Friday, August 6, 2010

What I need vs what I want

There's always this question that looms over everything, it's a question that can apply to almost anything and everything: do I need it or do I just want it? This summer has, in a way, been about me determining what I need from what I want from the people I deal with in my life. Among my friends, I need respect, and I need genuine care, but I want them to be willing to do things for me if I ever needed them to. That's kind of a crappy example, but it's late so just go with me here. Today I've found out something, and it's probably something people have been saying for all of time: I need more. I don't want more, I need more. Stupid is no longer giving me what I need, and I'm really struggling with the reason why. Is it because I haven't blunty explained what I need from him on an emotional level? Is it because he's incapable of showing me that type of affection? Is it because that type of affection isn't really there I just wish it was? It's these types of questions that wake me up and 3:30 in the morning and force me to blog to get my thoughts straight by 4. My thoughts are straight enough by now to realize at least this: I either need more, or I need out. I can feel myself getting drawn into this man because of how much I care about him, and if this caring thing isn't going both ways I need out before I get a chance to let him hurt me and I hurt myself. But is it so terrifying to a guy to hear that a girl just wants you to talk to her? I need conversation, this summer of constantly being by myself has left me feeling like a shell of my former self. I don't even need really deep conversation, even the boring details of your work day are enough to keep me feeling like he gives a crap about me.

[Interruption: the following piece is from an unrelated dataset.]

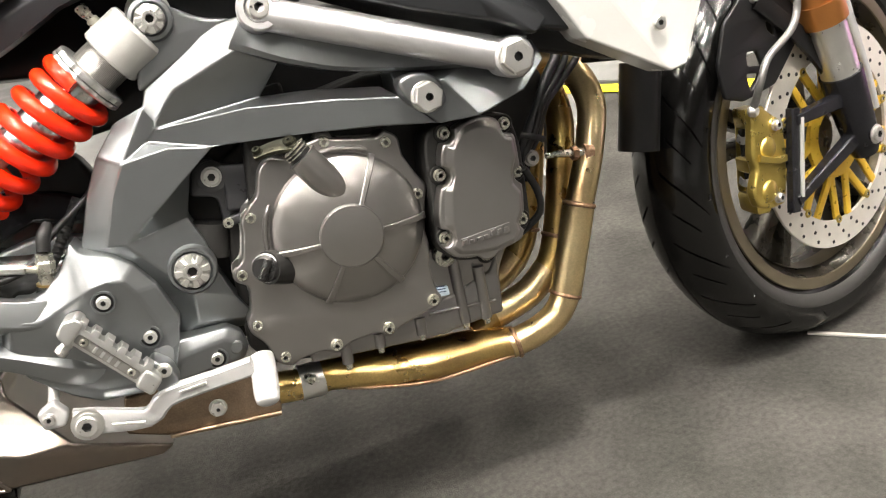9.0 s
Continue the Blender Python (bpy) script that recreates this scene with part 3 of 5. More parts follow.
def spring_rise(k):
    stops = [(-0.45, 0.0035), (0.0, 0.010), (1, 0.034), (2, 0.0585), (3, 0.083), (4, 0.1075), (5, 0.132), (5.9, 0.1495), (6.25, 0.1535)]
    for (a, u), (b, v) in zip(stops, stops[1:]):
        if k <= b:
            return u + (v - u) * (k - a) / (b - a)
    return stops[-1][1]


coil = []
for i in range(0, 269):
    k = -0.45 + 6.7 * i / 268
    a = 2 * math.pi * k
    coil.append(on(spring_rise(k) - 0.003) + 0.0328 * (math.cos(a) * UPW + math.sin(a) * OUT))
bm = bmesh.new()
sweep(coil, 0.0080, ring_section(16), 1, out=tuple(AX), bm=bm)
part("spring", bm, RED, shock, "glossy red coil spring", 60)
part("spring_end", sweep([(0.398, -0.176, 0.526), (0.402, -0.177, 0.5225), (0.406, -0.177, 0.5195)], [0.0036, 0.0046, 0.0036], ring_section(14), 3), RED, shock)
part("rod", lathe([(0, 0), (0.0055, 0), (0.0055, 0.09), (0, 0.09)], on(-0.005), AX, 24), CHROME, shock)
part("bump_stop", lathe([(0, 0), (0.0165, 0), (0.0185, 0.002), (0.0185, 0.022), (0.0165, 0.024), (0, 0.024)], on(0.012), AX, 32), YELLOW_BUMP, shock, "amber rubber bump stop")
part("spring_seat", lathe([(0.009, -0.006), (0.024, -0.006), (0.036, -0.001), (0.0370, 0.001), (0.0360, 0.003), (0.009, 0.003), (0.009, -0.006)], on(-0.0075), AX, 48), PEDAL, shock)
notch = lambda d, n: (lambda a, i: 1 - (d if math.cos(n * a) > 0.55 else 0) if i in (1, 2, 3) else 1)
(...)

And I don't feel like it's asking too much for him to genuinely want to spent time with me, and to make time for it. I'm not asking for a really elaborate and romantic candlelit dinner, I'm asking for watching movies at home. The way things have been with Stupid up until now in hindsight, make me feel cheap and unordinary. I shouldn't ever feel that way, because I'm special just like everyone else is special. So I guess what all this means is I want someone to make me feel special, but I need someone who makes me feel like I matter to them. And I think it means I need to get out of this "relationship" before it does me any more damage.